**Entries with animation source code:**

● ● ● ● ●

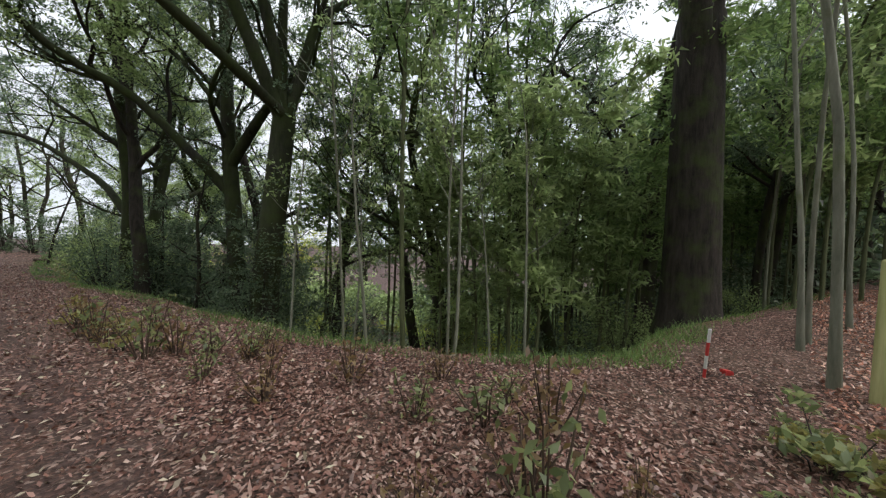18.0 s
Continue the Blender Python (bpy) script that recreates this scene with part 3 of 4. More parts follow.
tree("forked_tree", "large mossy forked tree on the rise", -19.93, 9.26, 16, 0.45, 42, BROAD, 24000, (0.18, 0.08), M_LEAF_DARK, M_BARK_MOSS, spread=0.5,
     stems=[(((-19.93, 9.26, -0.9), (-19.9, 9.2, 2.1), (-19.8, 9.1, 3.5), (-19.55, 8.75, 4.3), (-18.65, 7.65, 5.7), (-18.2, 7.2, 7.3), (-18.1, 7.1, 8.8), (-17.6, 6.6, 12)), 0.33, 0.12),
            (((-19.85, 9.1, 3.2), (-19.8, 9.1, 5.1), (-19.8, 9.1, 6.8), (-19.9, 9.2, 8.5), (-19.4, 9.6, 12)), 0.25, 0.1),
            (((-19.85, 9.1, 4.4), (-19.4, 8.7, 7.0), (-18.4, 8.6, 9.6), (-16.6, 8.8, 12.2)), 0.19, 0.07),
            (((-19.8, 9.1, 5.8), (-17.4, 7.8, 8.8), (-15.2, 7.4, 9.6), (-14.0, 6.4, 10.9), (-12.0, 6.2, 12.6)), 0.17, 0.05),
            (((-19.9, 9.2, 7.4), (-18.2, 10.4, 9.8), (-16.2, 10.9, 10.6), (-14.6, 12.0, 12.8)), 0.15, 0.05)])
tree("dark_oak", "dark straight-stemmed oak behind the forked tree", -21.1, 9.3, 15, 0.3, 43, SLIM, 8000, (0.18, 0.08), M_LEAF_DARK, M_BARK, spread=0.5,
     stems=[(((-21.05, 9.2, -0.9), (-21.1, 9.35, 1.2), (-21.25, 9.5, 3.2), (-21.05, 9.2, 5.9), (-21.0, 9.1, 8.5), (-20.4, 9.3, 12.5)), 0.28, 0.11)])
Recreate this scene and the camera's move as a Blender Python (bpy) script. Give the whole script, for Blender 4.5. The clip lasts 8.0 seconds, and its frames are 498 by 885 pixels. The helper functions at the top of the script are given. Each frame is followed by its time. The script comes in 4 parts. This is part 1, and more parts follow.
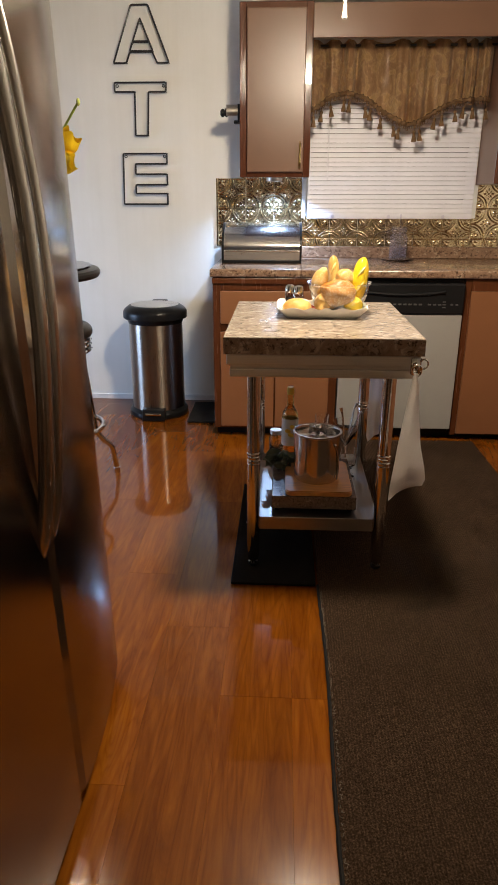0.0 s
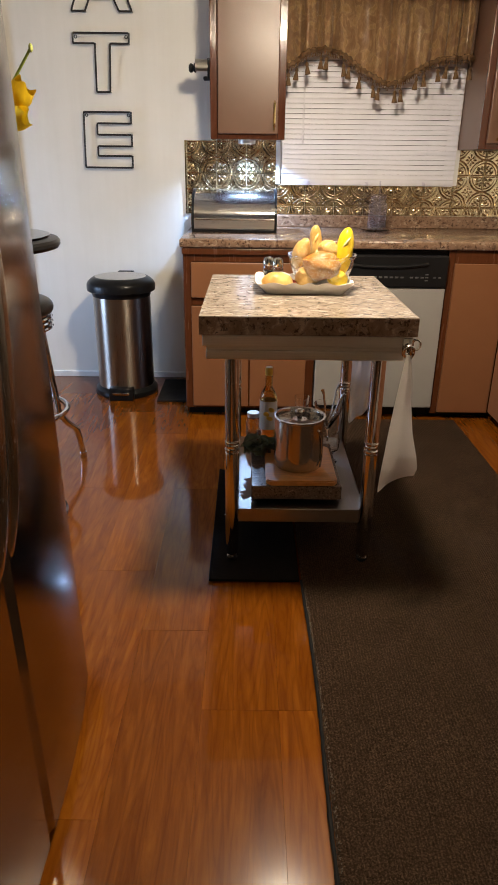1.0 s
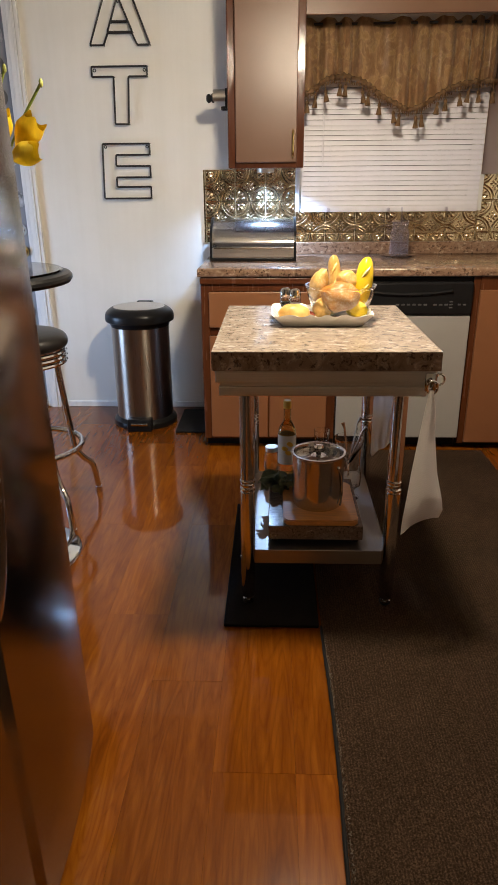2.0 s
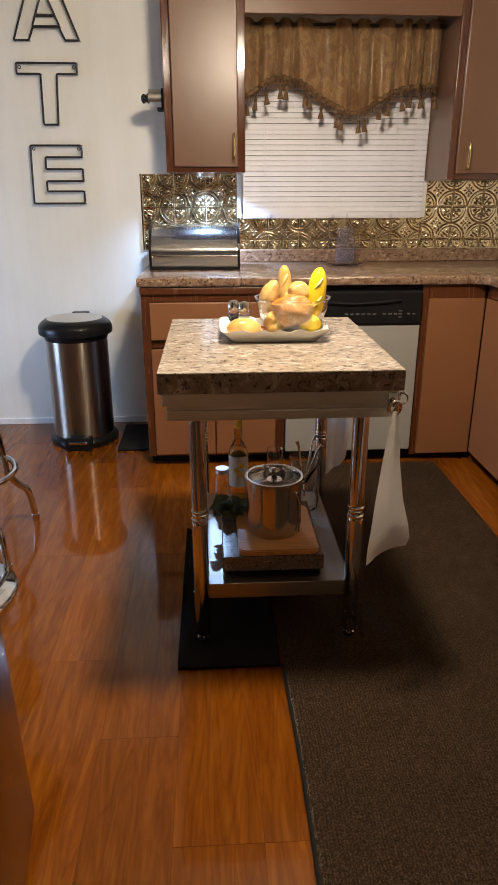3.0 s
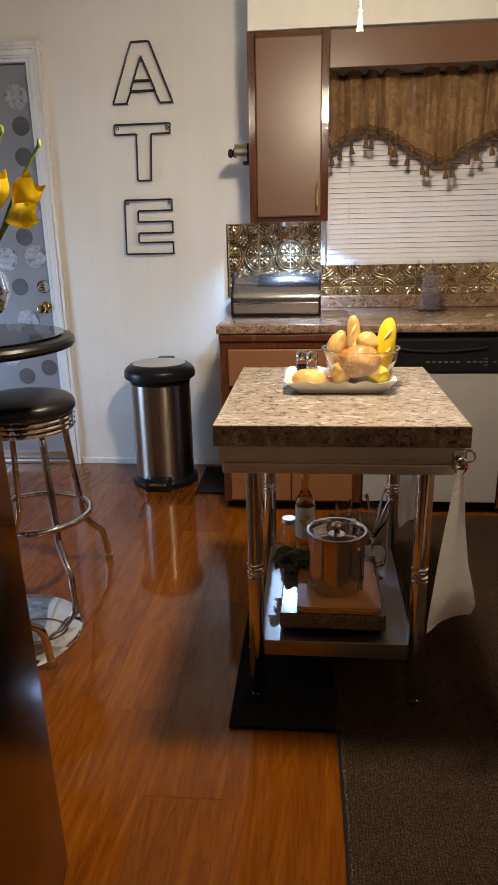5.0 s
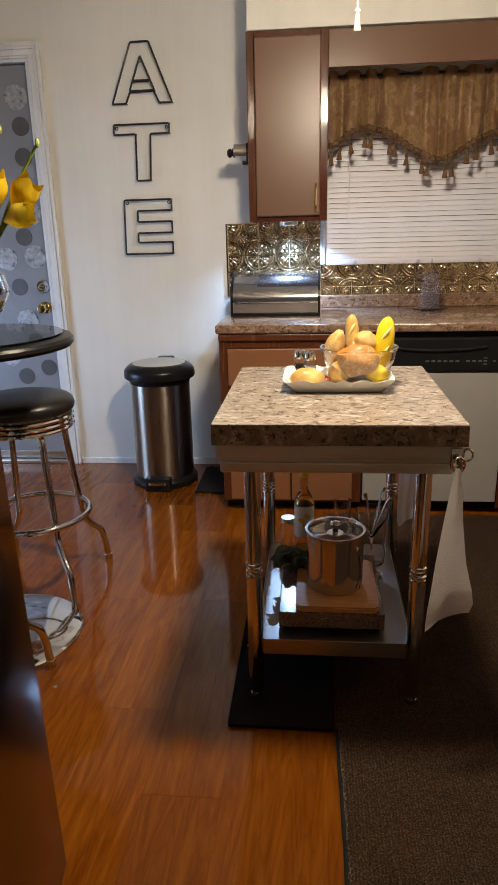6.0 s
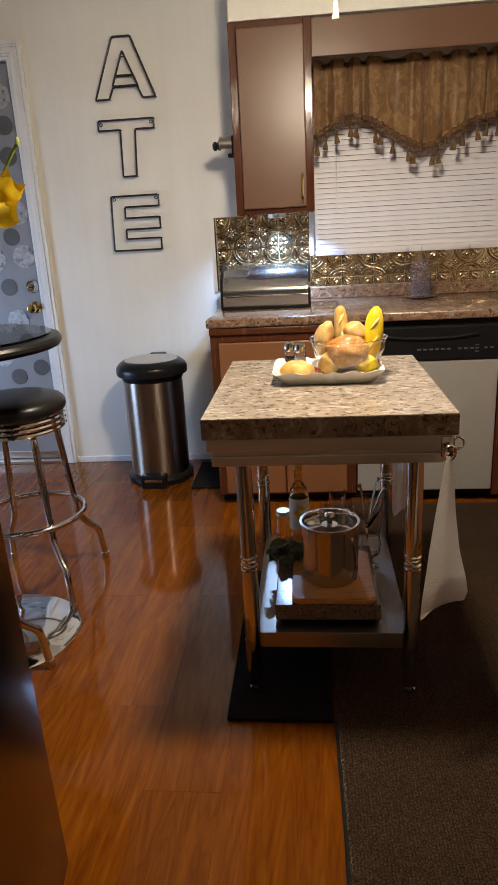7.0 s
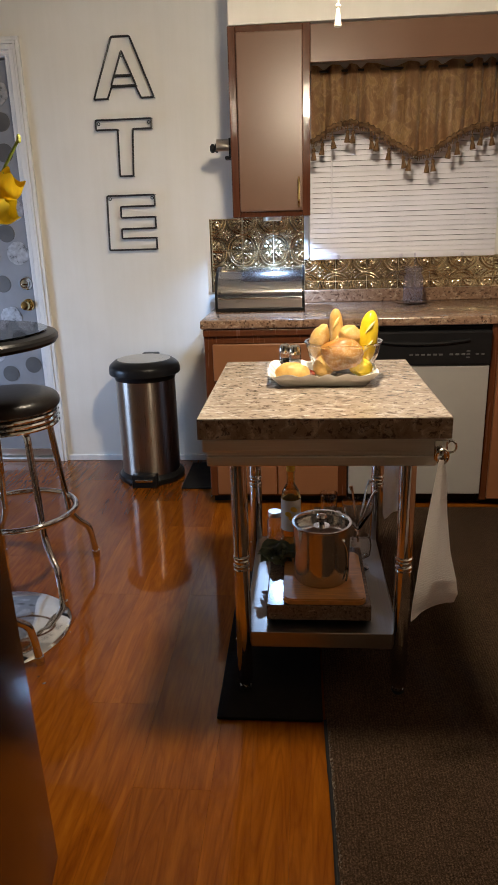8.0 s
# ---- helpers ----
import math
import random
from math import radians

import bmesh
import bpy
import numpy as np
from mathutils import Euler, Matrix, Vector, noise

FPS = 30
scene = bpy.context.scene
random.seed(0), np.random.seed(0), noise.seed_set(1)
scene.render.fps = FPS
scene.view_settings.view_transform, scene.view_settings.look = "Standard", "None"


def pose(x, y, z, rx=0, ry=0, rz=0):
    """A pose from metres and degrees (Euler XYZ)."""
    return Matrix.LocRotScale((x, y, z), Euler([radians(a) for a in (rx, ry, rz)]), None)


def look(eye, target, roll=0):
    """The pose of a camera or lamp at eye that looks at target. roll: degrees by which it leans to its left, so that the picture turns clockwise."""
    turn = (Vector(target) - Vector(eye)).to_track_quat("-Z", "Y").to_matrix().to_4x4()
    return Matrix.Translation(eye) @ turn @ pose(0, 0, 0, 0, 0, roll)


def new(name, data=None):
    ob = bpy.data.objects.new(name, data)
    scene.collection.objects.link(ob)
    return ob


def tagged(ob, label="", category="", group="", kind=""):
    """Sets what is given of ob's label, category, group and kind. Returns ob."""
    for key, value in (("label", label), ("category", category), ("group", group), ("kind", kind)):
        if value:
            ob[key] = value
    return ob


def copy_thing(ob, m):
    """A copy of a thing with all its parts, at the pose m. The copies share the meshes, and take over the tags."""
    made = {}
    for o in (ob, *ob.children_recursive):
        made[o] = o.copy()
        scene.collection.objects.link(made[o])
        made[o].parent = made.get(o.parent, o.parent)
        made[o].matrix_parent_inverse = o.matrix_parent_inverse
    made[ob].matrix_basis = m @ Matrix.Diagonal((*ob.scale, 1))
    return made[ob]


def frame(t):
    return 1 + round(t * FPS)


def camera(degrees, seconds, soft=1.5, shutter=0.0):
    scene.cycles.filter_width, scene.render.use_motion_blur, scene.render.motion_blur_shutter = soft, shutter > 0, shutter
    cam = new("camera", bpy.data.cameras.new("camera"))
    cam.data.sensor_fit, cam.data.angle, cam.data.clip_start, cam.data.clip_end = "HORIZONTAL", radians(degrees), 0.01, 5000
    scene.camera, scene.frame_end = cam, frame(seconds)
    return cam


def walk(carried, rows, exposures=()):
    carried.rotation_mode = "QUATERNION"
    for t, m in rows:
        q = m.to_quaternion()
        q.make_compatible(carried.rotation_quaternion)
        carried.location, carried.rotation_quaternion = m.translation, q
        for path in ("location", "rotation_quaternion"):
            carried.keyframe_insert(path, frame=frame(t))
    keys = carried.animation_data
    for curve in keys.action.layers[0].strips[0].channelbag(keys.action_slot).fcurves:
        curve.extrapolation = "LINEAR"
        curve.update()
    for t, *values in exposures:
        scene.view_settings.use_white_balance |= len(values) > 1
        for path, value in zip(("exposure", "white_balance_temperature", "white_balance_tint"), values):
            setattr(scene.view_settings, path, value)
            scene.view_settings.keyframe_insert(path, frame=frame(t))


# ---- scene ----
cam = camera(41.3, 8.0, soft=0.95)
PATH = [
    (0, (0.275, 0.227, 1.261), (0.182, 2.099, 0.561), 0.1),
    (0.5, (0.246, 0.323, 1.254), (0.196, 2.182, 0.517), 0.1),
    (1, (0.234, 0.402, 1.251), (0.24, 2.243, 0.469), 0.7),
    (1.2, (0.258, 0.42, 1.236), (0.266, 2.26, 0.453), 1.4),
    (2.3, (0.263, 0.557, 1.274), (0.175, 2.427, 0.568), -0.9),
    (2.5, (0.243, 0.605, 1.275), (0.257, 2.472, 0.559), -0.8),
    (3, (0.234, 0.662, 1.269), (0.337, 2.529, 0.559), -0.1),
    (3.5, (0.301, 0.705, 1.269), (0.285, 2.59, 0.599), 0.3),
    (4, (0.322, 0.716, 1.281), (0.205, 2.624, 0.695), -0.0),
    (4.5, (0.33, 0.706, 1.293), (0.144, 2.606, 0.697), -1.2),
    (6, (0.346, 0.701, 1.291), (0.152, 2.601, 0.695), -1.4),
    (6.5, (0.353, 0.718, 1.283), (0.139, 2.598, 0.637), -2.9),
    (7, (0.366, 0.707, 1.29), (0.176, 2.601, 0.676), -3.1),
    (7.5, (0.355, 0.7, 1.288), (0.187, 2.602, 0.691), -2.7),
    (8, (0.348, 0.691, 1.289), (0.195, 2.59, 0.681), -1.7),
]
EXPOSURES = [(0, 0.4), (1.2, 0.4), (2.3, 0.35), (3.2, 0.38), (4.0, 0.28), (4.5, 0.16), (5.8, 0.12), (8, 0.13)]
walk(cam, [(t, look(eye, target, roll)) for t, eye, target, roll in PATH], EXPOSURES)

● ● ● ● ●

**Exercise objective:** Repeat each entry above word for word, leaving every picture out.

**Solution below:**
18.0 s
Continue the Blender Python (bpy) script that recreates this scene with part 3 of 4. More parts follow.
tree("forked_tree", "large mossy forked tree on the rise", -19.93, 9.26, 16, 0.45, 42, BROAD, 24000, (0.18, 0.08), M_LEAF_DARK, M_BARK_MOSS, spread=0.5,
     stems=[(((-19.93, 9.26, -0.9), (-19.9, 9.2, 2.1), (-19.8, 9.1, 3.5), (-19.55, 8.75, 4.3), (-18.65, 7.65, 5.7), (-18.2, 7.2, 7.3), (-18.1, 7.1, 8.8), (-17.6, 6.6, 12)), 0.33, 0.12),
            (((-19.85, 9.1, 3.2), (-19.8, 9.1, 5.1), (-19.8, 9.1, 6.8), (-19.9, 9.2, 8.5), (-19.4, 9.6, 12)), 0.25, 0.1),
            (((-19.85, 9.1, 4.4), (-19.4, 8.7, 7.0), (-18.4, 8.6, 9.6), (-16.6, 8.8, 12.2)), 0.19, 0.07),
            (((-19.8, 9.1, 5.8), (-17.4, 7.8, 8.8), (-15.2, 7.4, 9.6), (-14.0, 6.4, 10.9), (-12.0, 6.2, 12.6)), 0.17, 0.05),
            (((-19.9, 9.2, 7.4), (-18.2, 10.4, 9.8), (-16.2, 10.9, 10.6), (-14.6, 12.0, 12.8)), 0.15, 0.05)])
tree("dark_oak", "dark straight-stemmed oak behind the forked tree", -21.1, 9.3, 15, 0.3, 43, SLIM, 8000, (0.18, 0.08), M_LEAF_DARK, M_BARK, spread=0.5,
     stems=[(((-21.05, 9.2, -0.9), (-21.1, 9.35, 1.2), (-21.25, 9.5, 3.2), (-21.05, 9.2, 5.9), (-21.0, 9.1, 8.5), (-20.4, 9.3, 12.5)), 0.28, 0.11)])
Recreate this scene and the camera's move as a Blender Python (bpy) script. Give the whole script, for Blender 4.5. The clip lasts 8.0 seconds, and its frames are 498 by 885 pixels. The helper functions at the top of the script are given. Each frame is followed by its time. The script comes in 4 parts. This is part 1, and more parts follow.
0.0 s
1.0 s
2.0 s
3.0 s
5.0 s
6.0 s
7.0 s
8.0 s
# ---- helpers ----
import math
import random
from math import radians

import bmesh
import bpy
import numpy as np
from mathutils import Euler, Matrix, Vector, noise

FPS = 30
scene = bpy.context.scene
random.seed(0), np.random.seed(0), noise.seed_set(1)
scene.render.fps = FPS
scene.view_settings.view_transform, scene.view_settings.look = "Standard", "None"


def pose(x, y, z, rx=0, ry=0, rz=0):
    """A pose from metres and degrees (Euler XYZ)."""
    return Matrix.LocRotScale((x, y, z), Euler([radians(a) for a in (rx, ry, rz)]), None)


def look(eye, target, roll=0):
    """The pose of a camera or lamp at eye that looks at target. roll: degrees by which it leans to its left, so that the picture turns clockwise."""
    turn = (Vector(target) - Vector(eye)).to_track_quat("-Z", "Y").to_matrix().to_4x4()
    return Matrix.Translation(eye) @ turn @ pose(0, 0, 0, 0, 0, roll)


def new(name, data=None):
    ob = bpy.data.objects.new(name, data)
    scene.collection.objects.link(ob)
    return ob


def tagged(ob, label="", category="", group="", kind=""):
    """Sets what is given of ob's label, category, group and kind. Returns ob."""
    for key, value in (("label", label), ("category", category), ("group", group), ("kind", kind)):
        if value:
            ob[key] = value
    return ob


def copy_thing(ob, m):
    """A copy of a thing with all its parts, at the pose m. The copies share the meshes, and take over the tags."""
    made = {}
    for o in (ob, *ob.children_recursive):
        made[o] = o.copy()
        scene.collection.objects.link(made[o])
        made[o].parent = made.get(o.parent, o.parent)
        made[o].matrix_parent_inverse = o.matrix_parent_inverse
    made[ob].matrix_basis = m @ Matrix.Diagonal((*ob.scale, 1))
    return made[ob]


def frame(t):
    return 1 + round(t * FPS)


def camera(degrees, seconds, soft=1.5, shutter=0.0):
    scene.cycles.filter_width, scene.render.use_motion_blur, scene.render.motion_blur_shutter = soft, shutter > 0, shutter
    cam = new("camera", bpy.data.cameras.new("camera"))
    cam.data.sensor_fit, cam.data.angle, cam.data.clip_start, cam.data.clip_end = "HORIZONTAL", radians(degrees), 0.01, 5000
    scene.camera, scene.frame_end = cam, frame(seconds)
    return cam


def walk(carried, rows, exposures=()):
    carried.rotation_mode = "QUATERNION"
    for t, m in rows:
        q = m.to_quaternion()
        q.make_compatible(carried.rotation_quaternion)
        carried.location, carried.rotation_quaternion = m.translation, q
        for path in ("location", "rotation_quaternion"):
            carried.keyframe_insert(path, frame=frame(t))
    keys = carried.animation_data
    for curve in keys.action.layers[0].strips[0].channelbag(keys.action_slot).fcurves:
        curve.extrapolation = "LINEAR"
        curve.update()
    for t, *values in exposures:
        scene.view_settings.use_white_balance |= len(values) > 1
        for path, value in zip(("exposure", "white_balance_temperature", "white_balance_tint"), values):
            setattr(scene.view_settings, path, value)
            scene.view_settings.keyframe_insert(path, frame=frame(t))


# ---- scene ----
cam = camera(41.3, 8.0, soft=0.95)
PATH = [
    (0, (0.275, 0.227, 1.261), (0.182, 2.099, 0.561), 0.1),
    (0.5, (0.246, 0.323, 1.254), (0.196, 2.182, 0.517), 0.1),
    (1, (0.234, 0.402, 1.251), (0.24, 2.243, 0.469), 0.7),
    (1.2, (0.258, 0.42, 1.236), (0.266, 2.26, 0.453), 1.4),
    (2.3, (0.263, 0.557, 1.274), (0.175, 2.427, 0.568), -0.9),
    (2.5, (0.243, 0.605, 1.275), (0.257, 2.472, 0.559), -0.8),
    (3, (0.234, 0.662, 1.269), (0.337, 2.529, 0.559), -0.1),
    (3.5, (0.301, 0.705, 1.269), (0.285, 2.59, 0.599), 0.3),
    (4, (0.322, 0.716, 1.281), (0.205, 2.624, 0.695), -0.0),
    (4.5, (0.33, 0.706, 1.293), (0.144, 2.606, 0.697), -1.2),
    (6, (0.346, 0.701, 1.291), (0.152, 2.601, 0.695), -1.4),
    (6.5, (0.353, 0.718, 1.283), (0.139, 2.598, 0.637), -2.9),
    (7, (0.366, 0.707, 1.29), (0.176, 2.601, 0.676), -3.1),
    (7.5, (0.355, 0.7, 1.288), (0.187, 2.602, 0.691), -2.7),
    (8, (0.348, 0.691, 1.289), (0.195, 2.59, 0.681), -1.7),
]
EXPOSURES = [(0, 0.4), (1.2, 0.4), (2.3, 0.35), (3.2, 0.38), (4.0, 0.28), (4.5, 0.16), (5.8, 0.12), (8, 0.13)]
walk(cam, [(t, look(eye, target, roll)) for t, eye, target, roll in PATH], EXPOSURES)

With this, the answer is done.